Wisconsin has a bye week, then faces Iowa on Nov. 2. Illinois hosts Michigan State next week.

Wake Forest 34, Maryland (5-2, 1-2) 10

With an uncompetitive loss to Wake Forest, Maryland’s dream start has transitioned into a harrowing midseason. Even worse than the loss is the bounty of injuries Maryland players have suffered.

Though Maryland outgained Wake Forest, three turnovers ended promising scoring drives. C.J. Brown’s erratic quarterbacking hurting the team and the Terrapins could not get the run game going with 23 carries for 39 yards. On the other side of the ball, QB Tanner Price did everything for the Demon Deacons, with a passing, rushing, and a receiving touchdown.

Maryland lost receiver Deon Long in the second quarter with a fractured tibia and fibula and receiver/superstar Stefon Diggs in the fourth quarter with a fractured tibia, each a season-ending injury. In 2013, Maryland has lost its top three wide receivers, two running backs, four defensive backs, quarterback and running back, most of them from injury. Maryland will muster its remaining strength when it hosts Clemson next week.

As for the Week 8 non-participants:

  • Rutgers players licked their chops when Central Florida upset Louisville and reopened the American Athletic Conference championship race.
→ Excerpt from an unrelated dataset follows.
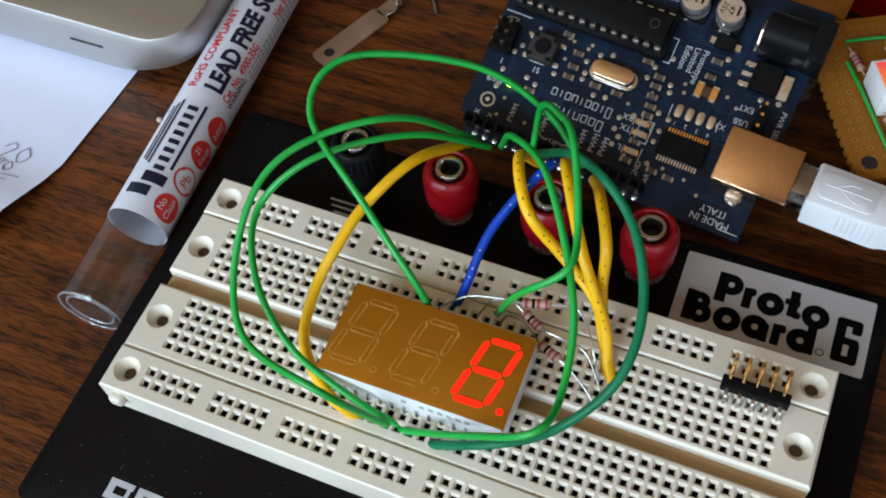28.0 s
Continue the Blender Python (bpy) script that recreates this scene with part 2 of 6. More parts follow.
# darkness of the perfboard holes, as a colour for flat discs
PERFSHADE = surf("perf_hole_shade", (0.17, 0.068, 0.010), 0.6, bump=0)
CHIP = surf("chip_epoxy", (0.005, 0.005, 0.005), 0.5, var=0.25, scale=300, bump=0.08, spec=0.08)
AMBER = surf("amber_filter", (0.35, 0.120, 0.0055), 0.4, var=0.06, scale=50, bump=0.01, spec=0.25)
AMBERLINE = surf("amber_segment", (0.50, 0.22, 0.039), 0.4, var=0.3, scale=500, bump=0, spec=0.3)
LITRED = surf("lit_segment", (0.25, 0.01, 0.005), 0.5, bump=0, emit=(1.0, 0.022, 0.005), glow=1.4, spec=0.05)
LITHOT = surf("hot_segment", (0.4, 0.2, 0.01), 0.5, bump=0, emit=(1.0, 0.42, 0.02), glow=1.5, spec=0.2)
LEDGREEN = surf("lit_green", (0.2, 0.8, 0.1), 0.4, bump=0, emit=(0.16, 1.0, 0.03), glow=1.2)


def lamp_window(name, near, far, glow):
    """A diffusing window lit from one end: its glow shades from one colour to the other along it."""
    m, nt, b = nodes_of(name)
    co, sep, rp = nt.nodes.new("ShaderNodeTexCoord"), nt.nodes.new("ShaderNodeSeparateXYZ"), nt.nodes.new("ShaderNodeValToRGB")
    rp.color_ramp.elements[0].color, rp.color_ramp.elements[1].color = (*near, 1), (*far, 1)
    rp.color_ramp.elements[0].position, rp.color_ramp.elements[1].position = 0.1, 0.9
    nt.links.new(co.outputs["Generated"], sep.inputs[0])
    nt.links.new(sep.outputs["Y"], rp.inputs["Fac"])
    nt.links.new(rp.outputs["Color"], b.inputs["Emission Color"])
    b.inputs["Base Color"].default_value, b.inputs["Roughness"].default_value, b.inputs["Emission Strength"].default_value = (*[0.4 * v for v in near], 1), 0.4, glow
    return m


LEDYELLOW = lamp_window("lit_yellow", (1.0, 0.66, 0.03), (0.98, 0.42, 0.05), 0.95)
LEDRED = lamp_window("lit_red", (1.0, 0.26, 0.03), (0.85, 0.035, 0.09), 0.85)
PILOT = surf("lit_pilot", (0.7, 0.9, 0.2), 0.4, bump=0, emit=(0.65, 1.0, 0.10), glow=9.0)
RESBODY = surf("resistor_body", (0.42, 0.26, 0.20), 0.4, var=0.1)
RESBAND = surf("resistor_band", (0.25, 0.03, 0.06), 0.4)
TRIMORANGE = surf("orange_component", (0.55, 0.22, 0.04), 0.35)
METERGREY = surf("grey_meter_case", (0.036, 0.041, 0.054), 0.5, var=0.12, scale=90, bump=0.05)
METERDARK = surf("dark_meter_dial", (0.022, 0.026, 0.034), 0.4, var=0.1, spec=0.3)
HOLSTER = surf("orange_holster_rubber", (0.95, 0.31, 0.003), 0.5, var=0.08, scale=60, bump=0.06)
LCD = surf("lcd_glass", (0.009, 0.013, 0.005), 0.2, var=0.3, scale=40, bump=0, spec=0.12)
GREYTXT = surf("pale_grey_ink", (0.36, 0.37, 0.38), 0.5, bump=0)
TUBECLEAR = clear("clear_tube_plastic", (0.97, 0.97, 0.98), 0.03, 1.22, 0.012)
BOXCLEAR = clear("clear_box_plastic", (0.86, 0.72, 0.74), 0.05, 1.5, 0.24, 0.8)
# bare mirror metal; colour reflected from the room is put into its tint
TUBFLOOR = surf("reflection_tinted_tin", (0.62, 0.50, 0.36), 0.075, 1.0, var=0.08, scale=18, fine=300, bump=0.01, rvar=0.05)
TUBWALL = surf("bright_tin", (0.76, 0.68, 0.58), 0.12, 1.0, var=0.06, scale=18, fine=300, bump=0.012, rvar=0.04)
REDTIN = surf("red_lid", (0.60, 0.005, 0.010), 0.28, var=0.1, coat=0.3)
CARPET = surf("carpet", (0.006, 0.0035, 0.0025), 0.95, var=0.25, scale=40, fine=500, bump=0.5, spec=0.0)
WALLPAINT = surf("warm_wall_paint", (0.24, 0.18, 0.12), 0.8, var=0.08, scale=3, fine=150, bump=0.1)
CEILPAINT = surf("warm_ceiling", (0.70, 0.42, 0.22), 0.85, var=0.06, scale=3, fine=150, bump=0.1)
CARD = surf("cardboard", (0.42, 0.25, 0.10), 0.8, var=0.12, scale=30)
BAG = surf("orange_bag", (0.86, 0.30, 0.004), 0.45, var=0.12, scale=40, bump=0.1)
PALEGREEN = surf("pale_green_fabric", (0.42, 0.41, 0.24), 0.85, var=0.12, scale=30, bump=0.2)

# ---- building helpers (millimetres) ----
MM = 0.001


def shift(x, y, z):
    return Matrix.Translation((x, y, z))


def turn(deg, axis="Z"):
    return Matrix.Rotation(radians(deg), 4, axis)


def thing(name, label, category, m=None, group="", kind=""):
    ob = new(name)
    ob.empty_display_size = 0.01
    if m is not None:
        ob.matrix_world = m
    return tagged(ob, label, category, group, kind)


def mm_pose(x, y, z, rx=0, ry=0, rz=0):
    return pose(x * MM, y * MM, z * MM, rx, ry, rz)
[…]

The Scarlet Knights prepare for a game against no longer undefeated Houston.
  • Penn State installed a radical "eleven men in the box" scheme to slow down Carlos Hyde before this week's game at Ohio State.
  • Nebraska coaches worried about preparing for Minnesota, then relaxed when they remembered that it was only Minnesota.

There are only three non-OSU Big Ten games next week, so you may as well partake in all of them. I recommend Nebraska and Minnesota duking it out for bowl eligibility, Northwestern trying to keep the season afloat against Iowa, and Michigan State and Illinois to see Ohio State's likely Big Ten Championship Game opponent.